→ EXERCISE OBJECTIVE
Write out the data again exactly, skipping every picture.
— start of DATA SHOWN —
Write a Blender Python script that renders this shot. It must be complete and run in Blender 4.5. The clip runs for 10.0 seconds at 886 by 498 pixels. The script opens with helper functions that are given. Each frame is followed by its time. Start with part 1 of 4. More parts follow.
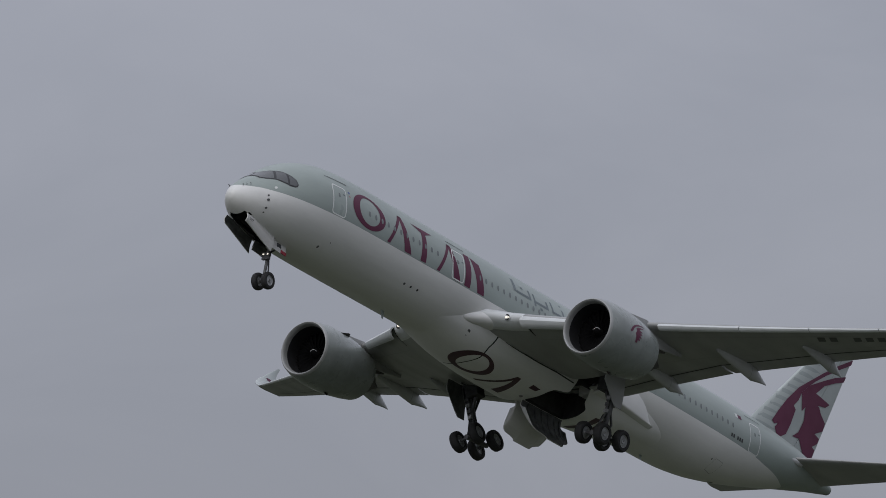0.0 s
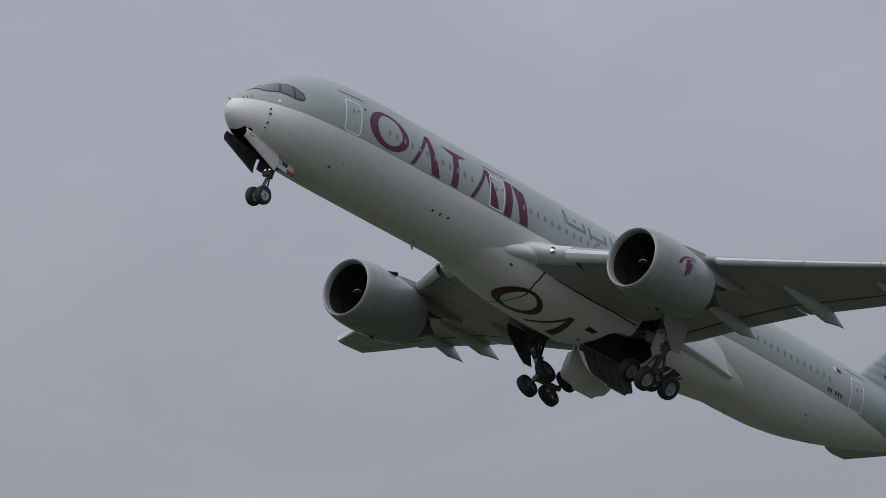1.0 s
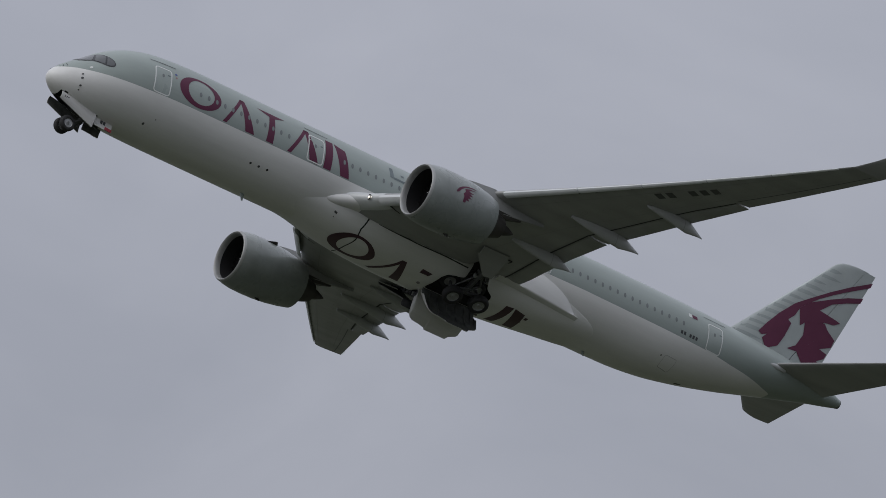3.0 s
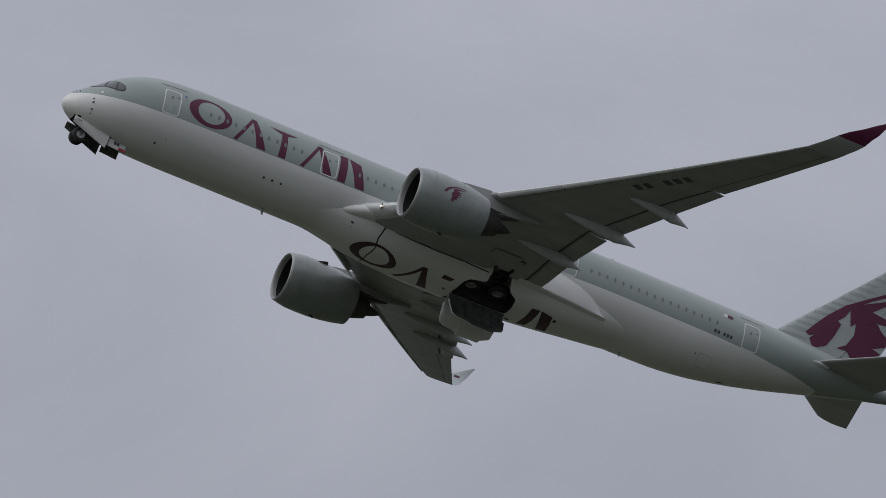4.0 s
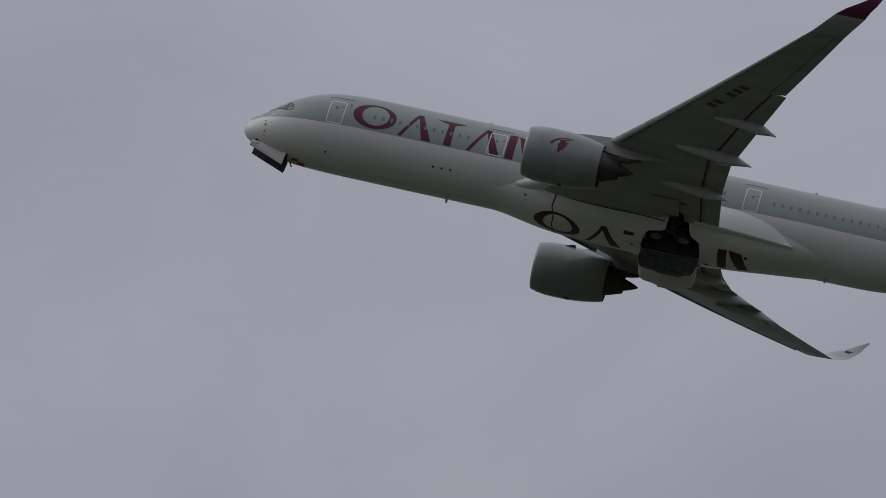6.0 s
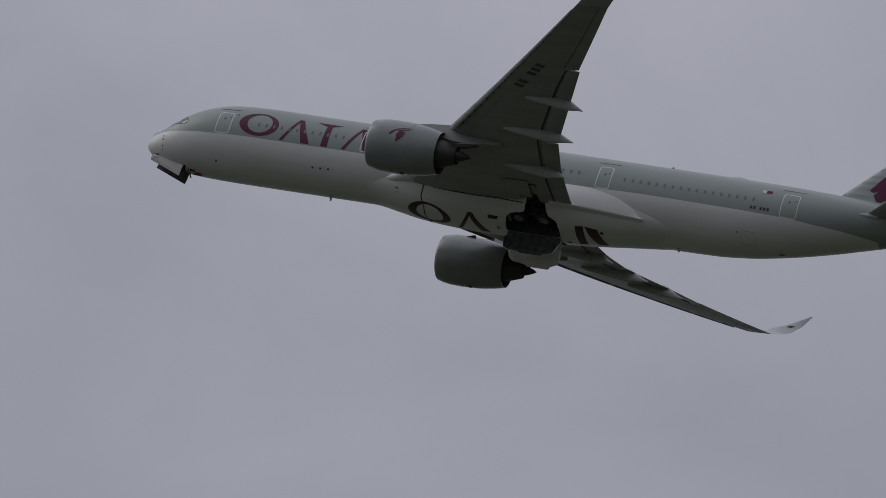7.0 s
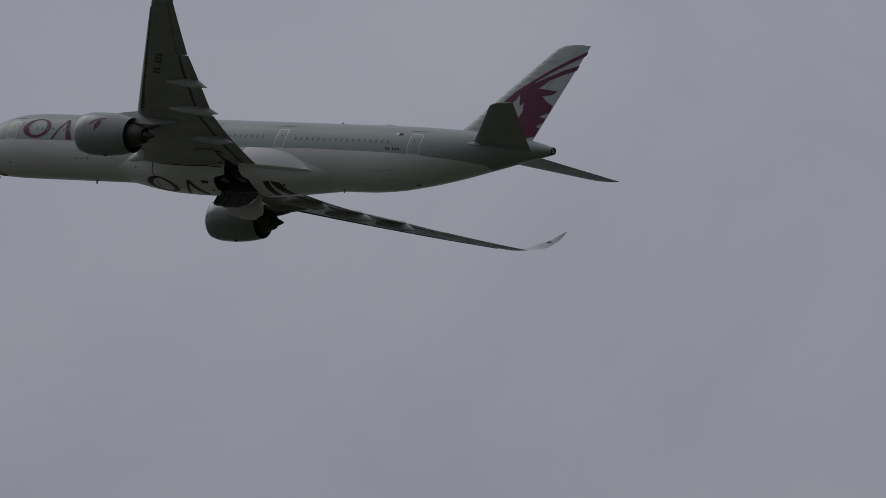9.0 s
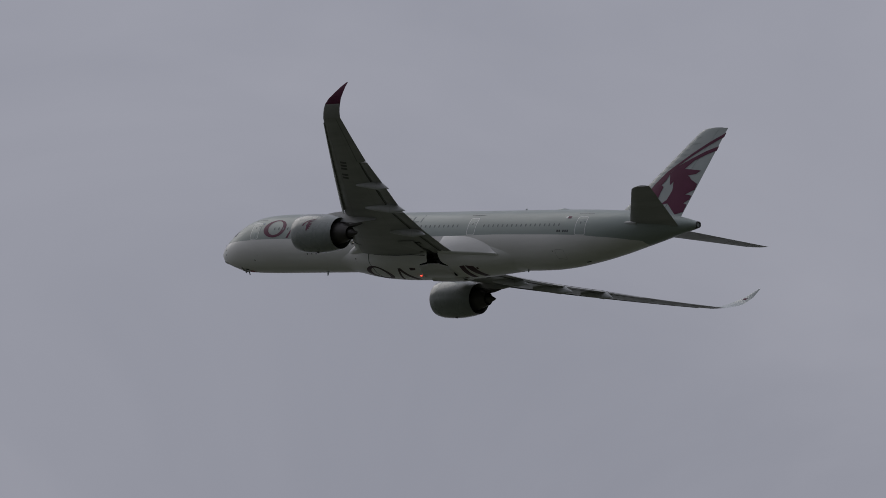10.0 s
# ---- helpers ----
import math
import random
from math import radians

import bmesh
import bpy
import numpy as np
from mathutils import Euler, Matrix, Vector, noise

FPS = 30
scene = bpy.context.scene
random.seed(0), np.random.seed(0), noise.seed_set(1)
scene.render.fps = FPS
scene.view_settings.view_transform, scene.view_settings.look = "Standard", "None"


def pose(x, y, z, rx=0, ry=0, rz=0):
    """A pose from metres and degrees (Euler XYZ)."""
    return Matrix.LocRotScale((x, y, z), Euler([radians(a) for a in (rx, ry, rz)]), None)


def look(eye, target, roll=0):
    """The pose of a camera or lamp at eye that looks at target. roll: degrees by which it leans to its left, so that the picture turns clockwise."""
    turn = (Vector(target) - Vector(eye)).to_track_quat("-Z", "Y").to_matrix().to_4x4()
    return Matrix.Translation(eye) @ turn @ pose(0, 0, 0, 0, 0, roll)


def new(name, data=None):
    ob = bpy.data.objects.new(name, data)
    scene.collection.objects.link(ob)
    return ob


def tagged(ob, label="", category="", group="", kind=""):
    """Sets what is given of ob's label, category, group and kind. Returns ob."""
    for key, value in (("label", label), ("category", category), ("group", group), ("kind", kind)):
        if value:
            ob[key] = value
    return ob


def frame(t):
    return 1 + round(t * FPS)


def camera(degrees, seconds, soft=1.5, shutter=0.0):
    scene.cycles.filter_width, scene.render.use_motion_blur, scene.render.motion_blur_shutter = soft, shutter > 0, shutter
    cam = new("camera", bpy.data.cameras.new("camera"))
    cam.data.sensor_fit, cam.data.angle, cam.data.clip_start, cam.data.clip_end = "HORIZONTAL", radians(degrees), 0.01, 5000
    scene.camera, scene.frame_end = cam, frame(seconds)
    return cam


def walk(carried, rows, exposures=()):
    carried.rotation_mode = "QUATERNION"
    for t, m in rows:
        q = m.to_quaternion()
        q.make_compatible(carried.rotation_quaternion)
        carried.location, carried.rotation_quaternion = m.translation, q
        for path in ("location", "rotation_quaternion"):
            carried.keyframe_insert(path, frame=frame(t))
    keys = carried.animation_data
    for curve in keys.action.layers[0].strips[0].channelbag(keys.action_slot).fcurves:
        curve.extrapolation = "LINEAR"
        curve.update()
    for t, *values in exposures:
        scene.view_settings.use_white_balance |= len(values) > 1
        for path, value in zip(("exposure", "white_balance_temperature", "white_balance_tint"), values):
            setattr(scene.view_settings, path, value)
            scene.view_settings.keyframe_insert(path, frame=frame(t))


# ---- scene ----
— end of DATA SHOWN —
→ WORKED SOLUTION
Write a Blender Python script that renders this shot. It must be complete and run in Blender 4.5. The clip runs for 10.0 seconds at 886 by 498 pixels. The script opens with helper functions that are given. Each frame is followed by its time. Start with part 1 of 4. More parts follow.
0.0 s
1.0 s
3.0 s
4.0 s
6.0 s
7.0 s
9.0 s
10.0 s
# ---- helpers ----
import math
import random
from math import radians

import bmesh
import bpy
import numpy as np
from mathutils import Euler, Matrix, Vector, noise

FPS = 30
scene = bpy.context.scene
random.seed(0), np.random.seed(0), noise.seed_set(1)
scene.render.fps = FPS
scene.view_settings.view_transform, scene.view_settings.look = "Standard", "None"


def pose(x, y, z, rx=0, ry=0, rz=0):
    """A pose from metres and degrees (Euler XYZ)."""
    return Matrix.LocRotScale((x, y, z), Euler([radians(a) for a in (rx, ry, rz)]), None)


def look(eye, target, roll=0):
    """The pose of a camera or lamp at eye that looks at target. roll: degrees by which it leans to its left, so that the picture turns clockwise."""
    turn = (Vector(target) - Vector(eye)).to_track_quat("-Z", "Y").to_matrix().to_4x4()
    return Matrix.Translation(eye) @ turn @ pose(0, 0, 0, 0, 0, roll)


def new(name, data=None):
    ob = bpy.data.objects.new(name, data)
    scene.collection.objects.link(ob)
    return ob


def tagged(ob, label="", category="", group="", kind=""):
    """Sets what is given of ob's label, category, group and kind. Returns ob."""
    for key, value in (("label", label), ("category", category), ("group", group), ("kind", kind)):
        if value:
            ob[key] = value
    return ob


def frame(t):
    return 1 + round(t * FPS)


def camera(degrees, seconds, soft=1.5, shutter=0.0):
    scene.cycles.filter_width, scene.render.use_motion_blur, scene.render.motion_blur_shutter = soft, shutter > 0, shutter
    cam = new("camera", bpy.data.cameras.new("camera"))
    cam.data.sensor_fit, cam.data.angle, cam.data.clip_start, cam.data.clip_end = "HORIZONTAL", radians(degrees), 0.01, 5000
    scene.camera, scene.frame_end = cam, frame(seconds)
    return cam


def walk(carried, rows, exposures=()):
    carried.rotation_mode = "QUATERNION"
    for t, m in rows:
        q = m.to_quaternion()
        q.make_compatible(carried.rotation_quaternion)
        carried.location, carried.rotation_quaternion = m.translation, q
        for path in ("location", "rotation_quaternion"):
            carried.keyframe_insert(path, frame=frame(t))
    keys = carried.animation_data
    for curve in keys.action.layers[0].strips[0].channelbag(keys.action_slot).fcurves:
        curve.extrapolation = "LINEAR"
        curve.update()
    for t, *values in exposures:
        scene.view_settings.use_white_balance |= len(values) > 1
        for path, value in zip(("exposure", "white_balance_temperature", "white_balance_tint"), values):
            setattr(scene.view_settings, path, value)
            scene.view_settings.keyframe_insert(path, frame=frame(t))


# ---- scene ----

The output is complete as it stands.